Japanese Sweet Potato Creme Brulee Recipe
Adaly Kandice

Japanese Sweet Potato Crème Brûlée

A Japanese twist on classic crème brûlée, featuring naturally sweet Japanese sweet potatoes and a caramelized sugar crust.
Prep Time 20 minutes
Cook Time 45 minutes
Total Time 1 hour 5 minutes
Servings: 4
Course: Dessert
Cuisine: American

Ingredients
  

  • 1 medium Japanese sweet potato
  • 1 1/2 cups heavy cream
  • 1/2 cup whole milk
  • 4 large egg yolks
  • 1/3 cup granulated sugar
  • 1 teaspoon vanilla extract
  • 1/8 teaspoon salt
  • 4 teaspoons sugar

Instructions
 

  1. Preheat the oven to 325°F (160°C).
  2. Pierce the Japanese sweet potato with a fork and bake or microwave until soft.
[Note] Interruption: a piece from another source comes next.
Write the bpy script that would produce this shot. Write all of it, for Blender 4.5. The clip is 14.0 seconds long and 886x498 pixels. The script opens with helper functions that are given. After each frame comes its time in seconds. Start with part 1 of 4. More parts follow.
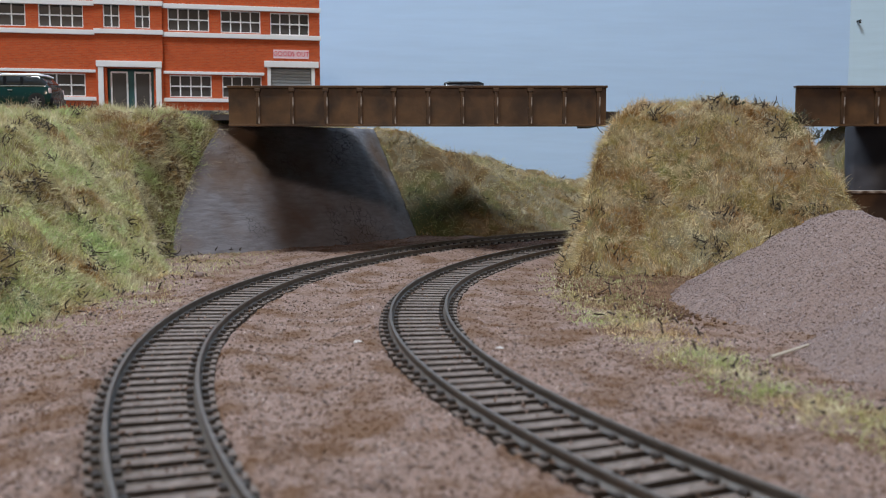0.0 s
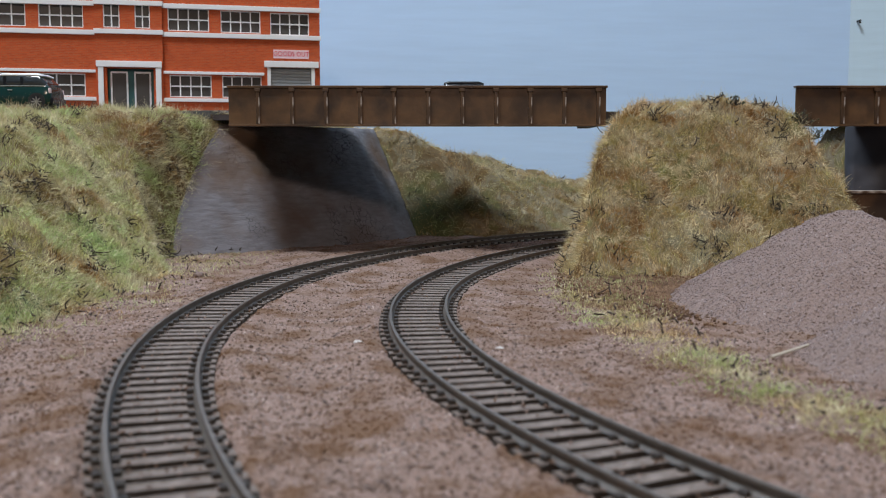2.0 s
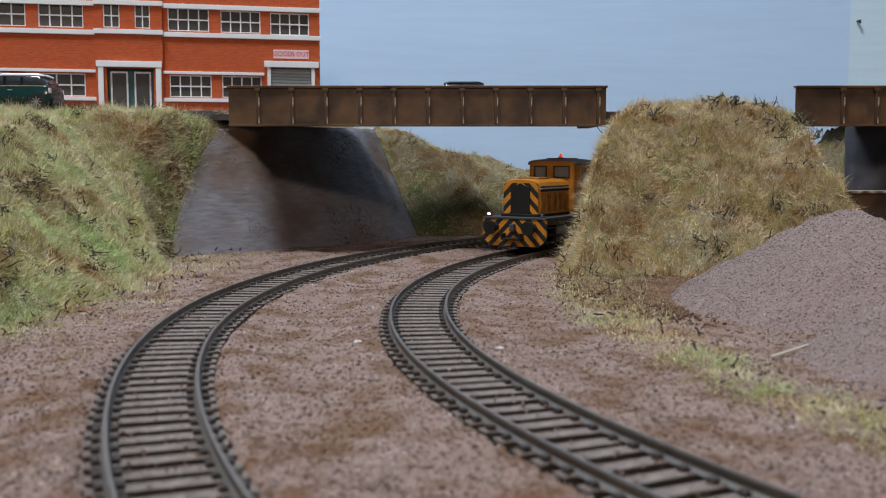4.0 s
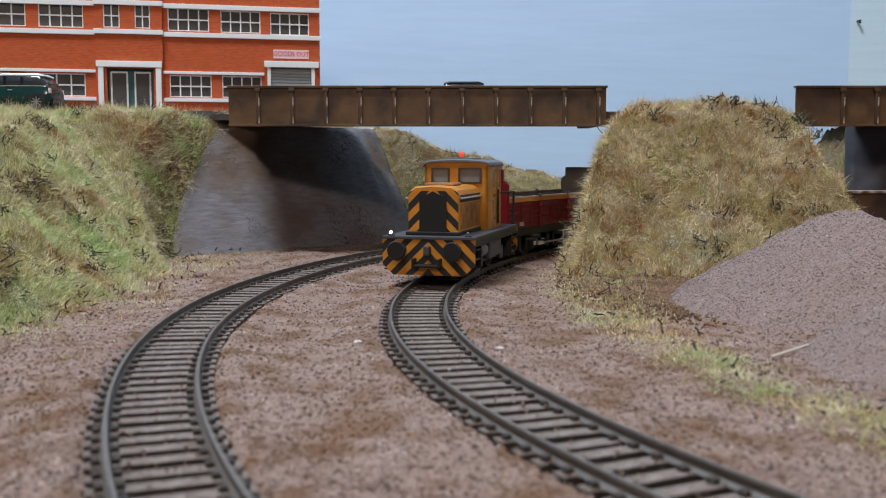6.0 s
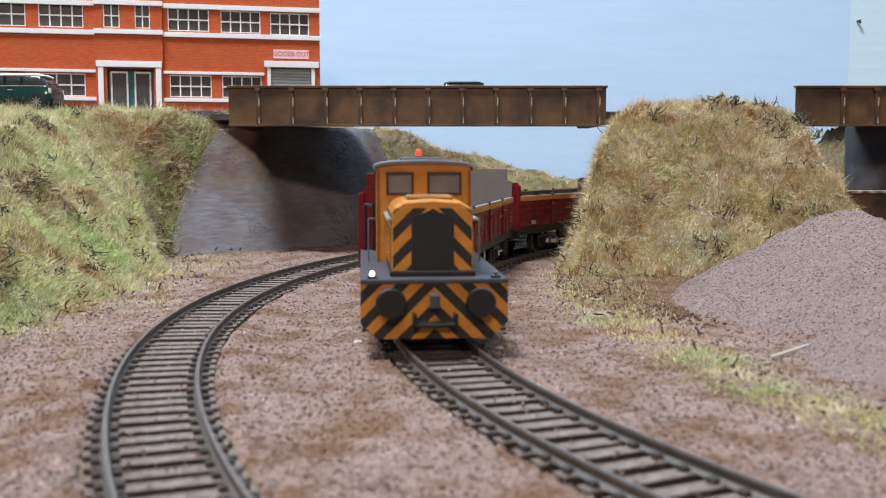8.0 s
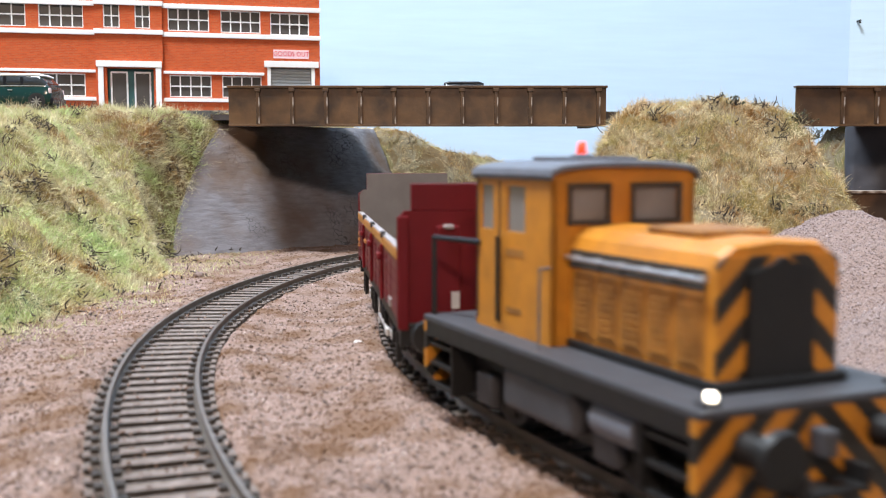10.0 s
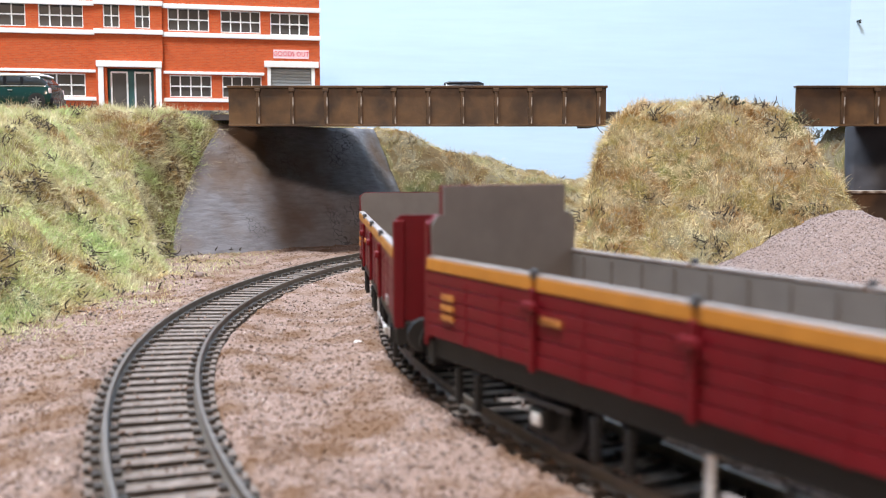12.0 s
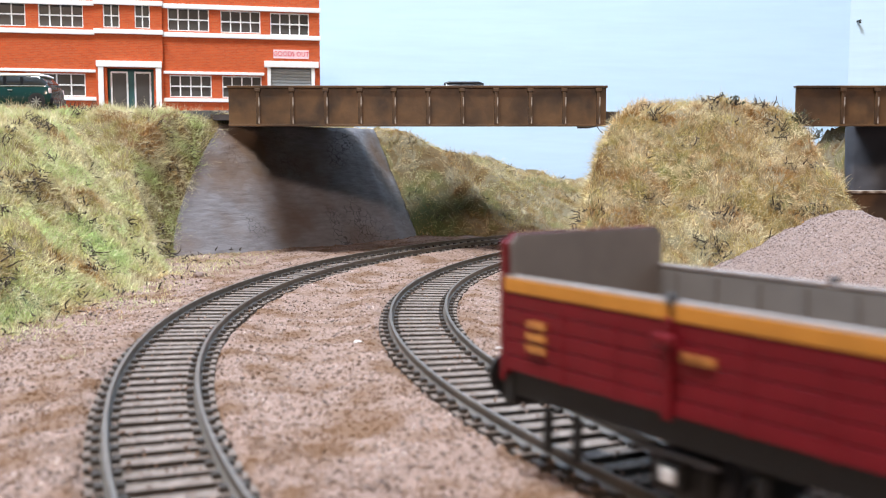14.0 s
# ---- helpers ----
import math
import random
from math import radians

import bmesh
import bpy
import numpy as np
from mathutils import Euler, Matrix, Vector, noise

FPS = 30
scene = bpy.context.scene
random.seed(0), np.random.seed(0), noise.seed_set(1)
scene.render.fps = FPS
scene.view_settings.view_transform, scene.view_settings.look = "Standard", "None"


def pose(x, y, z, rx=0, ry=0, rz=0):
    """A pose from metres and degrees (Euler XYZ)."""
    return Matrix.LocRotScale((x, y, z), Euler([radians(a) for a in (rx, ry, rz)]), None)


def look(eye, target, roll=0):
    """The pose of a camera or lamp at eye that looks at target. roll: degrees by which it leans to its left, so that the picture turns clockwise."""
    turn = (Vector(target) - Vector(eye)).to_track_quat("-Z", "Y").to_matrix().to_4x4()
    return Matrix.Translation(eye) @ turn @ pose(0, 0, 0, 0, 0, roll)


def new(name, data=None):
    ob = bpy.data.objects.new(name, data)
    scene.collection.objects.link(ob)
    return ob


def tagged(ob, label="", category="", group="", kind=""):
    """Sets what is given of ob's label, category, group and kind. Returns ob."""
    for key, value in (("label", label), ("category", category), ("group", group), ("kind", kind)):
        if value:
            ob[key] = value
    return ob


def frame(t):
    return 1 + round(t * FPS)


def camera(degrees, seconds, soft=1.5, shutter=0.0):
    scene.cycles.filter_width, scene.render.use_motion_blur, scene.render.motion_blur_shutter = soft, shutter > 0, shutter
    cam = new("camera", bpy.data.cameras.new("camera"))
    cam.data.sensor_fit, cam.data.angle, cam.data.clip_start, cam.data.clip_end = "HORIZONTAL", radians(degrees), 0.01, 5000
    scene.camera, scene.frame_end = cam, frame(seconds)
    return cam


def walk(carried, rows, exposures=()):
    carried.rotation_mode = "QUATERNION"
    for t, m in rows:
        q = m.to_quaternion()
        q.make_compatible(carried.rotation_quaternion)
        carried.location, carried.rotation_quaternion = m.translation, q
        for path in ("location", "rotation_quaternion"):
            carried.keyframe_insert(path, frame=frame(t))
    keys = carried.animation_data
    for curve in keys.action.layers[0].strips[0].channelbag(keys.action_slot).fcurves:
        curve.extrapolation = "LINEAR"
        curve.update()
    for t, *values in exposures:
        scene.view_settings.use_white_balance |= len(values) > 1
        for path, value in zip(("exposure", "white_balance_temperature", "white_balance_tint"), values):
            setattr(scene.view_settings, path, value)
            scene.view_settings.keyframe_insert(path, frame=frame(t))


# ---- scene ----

Let cool, then peel and mash until smooth.
  3. In a saucepan, combine heavy cream and milk. Heat over medium until just simmering, then remove from heat.
  4. In a bowl, whisk egg yolks and 1/3 cup sugar until pale. Add mashed sweet potato and vanilla extract; mix until smooth.
  5. Slowly whisk the warm cream mixture into the egg mixture, a little at a time.
  6. Strain the mixture through a fine sieve to ensure smooth texture. Stir in salt.
  7. Pour the mixture into 4 ramekins. Place ramekins in a baking dish and add hot water to come halfway up the sides.
  8. Bake for 35-40 minutes, or until the custard is set but still slightly jiggly in the center.
  9. Remove ramekins from water bath. Let cool, then refrigerate for at least 2 hours.
  10. Just before serving, sprinkle 1 teaspoon sugar over each custard. Use a kitchen torch to caramelize the tops until golden and crisp.

Notes

Use satsumaimo (Japanese sweet potato) for authentic flavor. If you don't have a torch, caramelize the sugar under the broiler, watching carefully.